Set task: Restate all the material verbatim, except for the pictures.

Dataset content:
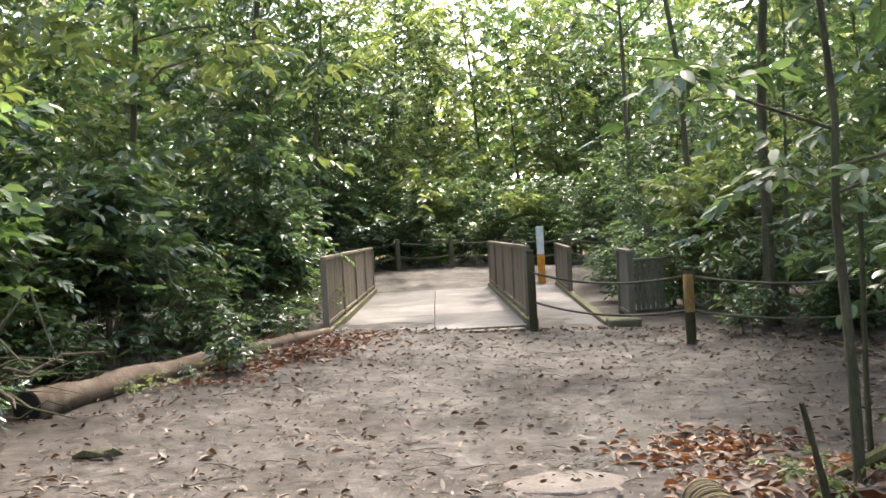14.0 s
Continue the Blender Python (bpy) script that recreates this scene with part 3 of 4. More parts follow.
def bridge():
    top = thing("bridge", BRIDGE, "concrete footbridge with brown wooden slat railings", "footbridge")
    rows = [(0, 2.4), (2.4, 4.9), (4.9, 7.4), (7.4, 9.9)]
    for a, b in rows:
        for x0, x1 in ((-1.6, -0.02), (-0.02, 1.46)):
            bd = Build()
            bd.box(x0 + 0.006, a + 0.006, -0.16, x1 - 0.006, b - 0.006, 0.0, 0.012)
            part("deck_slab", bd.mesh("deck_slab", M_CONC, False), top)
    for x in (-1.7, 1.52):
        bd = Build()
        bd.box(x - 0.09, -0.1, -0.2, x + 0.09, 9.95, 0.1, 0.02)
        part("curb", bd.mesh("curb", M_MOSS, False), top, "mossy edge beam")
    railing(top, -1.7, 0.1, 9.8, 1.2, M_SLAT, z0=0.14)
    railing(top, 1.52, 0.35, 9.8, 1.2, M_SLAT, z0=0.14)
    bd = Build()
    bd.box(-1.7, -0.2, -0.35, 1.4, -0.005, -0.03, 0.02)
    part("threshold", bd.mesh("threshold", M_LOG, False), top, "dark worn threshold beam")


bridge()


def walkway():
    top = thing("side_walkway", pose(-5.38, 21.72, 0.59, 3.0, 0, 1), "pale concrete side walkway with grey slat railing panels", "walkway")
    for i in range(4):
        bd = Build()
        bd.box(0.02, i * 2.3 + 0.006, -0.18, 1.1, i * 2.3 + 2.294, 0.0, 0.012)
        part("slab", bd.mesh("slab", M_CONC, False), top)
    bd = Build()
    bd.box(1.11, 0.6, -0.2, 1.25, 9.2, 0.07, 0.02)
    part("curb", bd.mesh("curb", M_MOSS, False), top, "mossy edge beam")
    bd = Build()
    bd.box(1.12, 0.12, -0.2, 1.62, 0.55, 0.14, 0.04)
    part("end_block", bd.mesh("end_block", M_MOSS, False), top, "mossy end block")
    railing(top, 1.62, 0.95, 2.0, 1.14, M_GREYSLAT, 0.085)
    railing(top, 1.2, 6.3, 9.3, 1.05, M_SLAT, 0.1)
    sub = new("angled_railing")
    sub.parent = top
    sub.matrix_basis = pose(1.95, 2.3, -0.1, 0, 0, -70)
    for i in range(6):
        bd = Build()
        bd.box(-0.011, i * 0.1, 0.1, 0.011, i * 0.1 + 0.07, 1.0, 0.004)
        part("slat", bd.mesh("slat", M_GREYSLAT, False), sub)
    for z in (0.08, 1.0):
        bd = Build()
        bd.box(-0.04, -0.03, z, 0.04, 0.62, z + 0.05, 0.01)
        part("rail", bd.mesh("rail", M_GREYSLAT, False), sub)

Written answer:
14.0 s
Continue the Blender Python (bpy) script that recreates this scene with part 3 of 4. More parts follow.
def bridge():
    top = thing("bridge", BRIDGE, "concrete footbridge with brown wooden slat railings", "footbridge")
    rows = [(0, 2.4), (2.4, 4.9), (4.9, 7.4), (7.4, 9.9)]
    for a, b in rows:
        for x0, x1 in ((-1.6, -0.02), (-0.02, 1.46)):
            bd = Build()
            bd.box(x0 + 0.006, a + 0.006, -0.16, x1 - 0.006, b - 0.006, 0.0, 0.012)
            part("deck_slab", bd.mesh("deck_slab", M_CONC, False), top)
    for x in (-1.7, 1.52):
        bd = Build()
        bd.box(x - 0.09, -0.1, -0.2, x + 0.09, 9.95, 0.1, 0.02)
        part("curb", bd.mesh("curb", M_MOSS, False), top, "mossy edge beam")
    railing(top, -1.7, 0.1, 9.8, 1.2, M_SLAT, z0=0.14)
    railing(top, 1.52, 0.35, 9.8, 1.2, M_SLAT, z0=0.14)
    bd = Build()
    bd.box(-1.7, -0.2, -0.35, 1.4, -0.005, -0.03, 0.02)
    part("threshold", bd.mesh("threshold", M_LOG, False), top, "dark worn threshold beam")


bridge()


def walkway():
    top = thing("side_walkway", pose(-5.38, 21.72, 0.59, 3.0, 0, 1), "pale concrete side walkway with grey slat railing panels", "walkway")
    for i in range(4):
        bd = Build()
        bd.box(0.02, i * 2.3 + 0.006, -0.18, 1.1, i * 2.3 + 2.294, 0.0, 0.012)
        part("slab", bd.mesh("slab", M_CONC, False), top)
    bd = Build()
    bd.box(1.11, 0.6, -0.2, 1.25, 9.2, 0.07, 0.02)
    part("curb", bd.mesh("curb", M_MOSS, False), top, "mossy edge beam")
    bd = Build()
    bd.box(1.12, 0.12, -0.2, 1.62, 0.55, 0.14, 0.04)
    part("end_block", bd.mesh("end_block", M_MOSS, False), top, "mossy end block")
    railing(top, 1.62, 0.95, 2.0, 1.14, M_GREYSLAT, 0.085)
    railing(top, 1.2, 6.3, 9.3, 1.05, M_SLAT, 0.1)
    sub = new("angled_railing")
    sub.parent = top
    sub.matrix_basis = pose(1.95, 2.3, -0.1, 0, 0, -70)
    for i in range(6):
        bd = Build()
        bd.box(-0.011, i * 0.1, 0.1, 0.011, i * 0.1 + 0.07, 1.0, 0.004)
        part("slat", bd.mesh("slat", M_GREYSLAT, False), sub)
    for z in (0.08, 1.0):
        bd = Build()
        bd.box(-0.04, -0.03, z, 0.04, 0.62, z + 0.05, 0.01)
        part("rail", bd.mesh("rail", M_GREYSLAT, False), sub)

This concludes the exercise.